Les parties peuvent, dès le début de la procédure, donner leur accord pour que la procédure se déroule sans audience, soit dans l’acte de demande (assignation [7] ou requête [8]), soit dans les conclusions.
La décision appartient, ensuite, au magistrat. Il peut s’agir du président de la chambre qui, au moment de l’audience d’orientation, déclarer l’instruction close et fixe la date pour le dépôt des dossiers au greffe de la chambre [9]. Cette procédure rapide nécessite au préalable que les parties aient échangé leurs écritures et qu’une mise en état ne soit pas nécessaire. Dans le cas contraire, le président de la chambre envoie l’affaire à la mise en état et le juge de la mise en état déclare l'instruction close dès que l'état de celle-ci le permet. Cela permet aux parties de bénéficier à la fois de la mise en état et d’une procédure purement écrite. Lorsque l’affaire est en état, les parties sont invitées à déposer leur dossier au greffe de la chambre. Elles sont alors informées de la date du jugement et de la composition de la juridiction.
La procédure sans audience présente une véritable originalité en procédure orale, puisqu’elle supprime totalement l’oralité de cette procédure.

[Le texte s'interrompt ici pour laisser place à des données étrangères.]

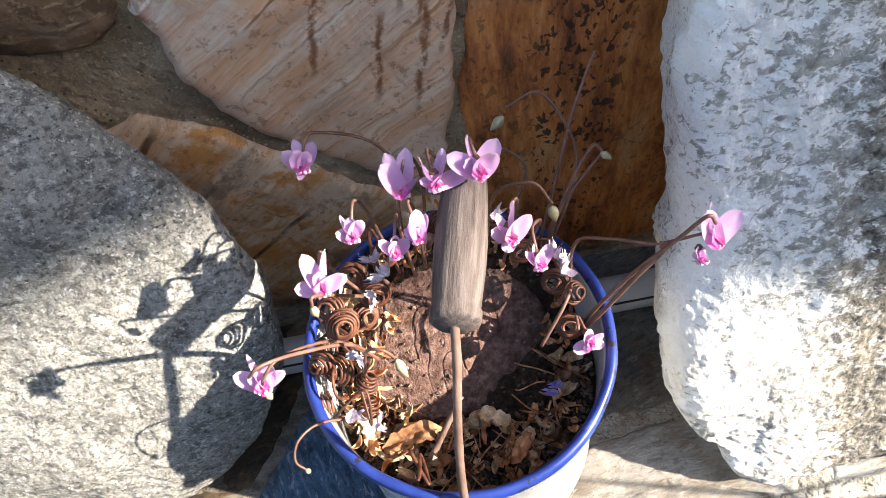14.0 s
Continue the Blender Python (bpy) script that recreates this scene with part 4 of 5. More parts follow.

Certes, il existe déjà, depuis 2010, une procédure «orale écrite»-qui permet aux parties de donner une valeur juridique à leurs écritures et même de déposer leur dossier [10]- mais dans cette procédure, les parties doivent obtenir l’autorisation du juge et donc se présenter a minima à une première audience.
Dans le nouveau régime, l’article 828 du Code de procédure civile (N° Lexbase : L9131LTD) prévoit qu’à tout moment de la procédure, les parties peuvent donner expressément leur accord pour que la procédure se déroule sans audience. Cela signifie que l’accord peut être donné avant la première audience. Le code ne fait pas allusion à une éventuelle autorisation du juge. On peut considérer que celle-ci est implicitement requise. En effet, l’article 831 du Code de procédure civile (N° Lexbase : L9137LTL) précise qu’il revient au juge d’organiser les échanges entre les parties, ce qui signifie que c’est à lui de prendre la décision d’écarter toute audience. La procédure sans audience peut également avoir lieu en cours d’instance. Les parties doivent alors remplir une déclaration qui mentionne leur accord à cette procédure [11].
Lorsqu’il décide d’orienter l’affaire vers une procédure sans audience, le juge fixe des délais pour que les parties échangent leurs prétentions et leurs moyens par écrit. La communication entre elles est faite par lettre recommandée avec demande d'avis de réception ou par notification entre avocats et il en est justifié auprès du tribunal. Au terme de ce calendrier, le juge informe les parties de la date à laquelle le jugement sera rendu.
Cette procédure sans audience devrait rencontrer un certain succès. En effet, elle est adaptée, tant aux petits litiges dans lesquels il est coûteux pour les parties de se déplacer et de plaider, que dans les contentieux techniques, où les écritures peuvent être plus efficaces que la plaidoirie. En toutes hypothèses, cette nouvelle voie traduit dans les textes la transformation profonde de la pratique de la défense dans les juridictions civiles.
[1] Il peut également ordonner la réassignation du défendeur.
[2] Il s’agit de la requête aux fins d’assignation à jour fixe.
[3] Cf. sur ce point, C. Bléry, Nouveaux modes d’introduction de la procédure et communication par voie électronique, Dalloz avocats n° 1, janvier 2020, p. 57 (à paraître).
[4] Le JME peut aussi renvoyer l’affaire à la formation de jugement de sa propre initiative.
[5] L’article précise «sous réserve des dispositions particulières propres aux matières concernées», ce qui ouvre la voie à des exceptions.
[6] Mais également suivre toute autre procédure de règlement amiable, telle que le recours à un médiateur ou à une procédure participative.
[7] C. proc. civ., art. 752 (N° Lexbase : L9296LTH) et 753 (N° Lexbase : L9297LTI).
[8] C. proc. civ., art. 757 (N° Lexbase : L9300LTM).
[9] C. proc. civ., art. 778 al. 5 (N° Lexbase : L9316LT9).
[10] C. proc. civ., art. 831.
[11] C. proc. civ., art. 829 (N° Lexbase : L9133LTG).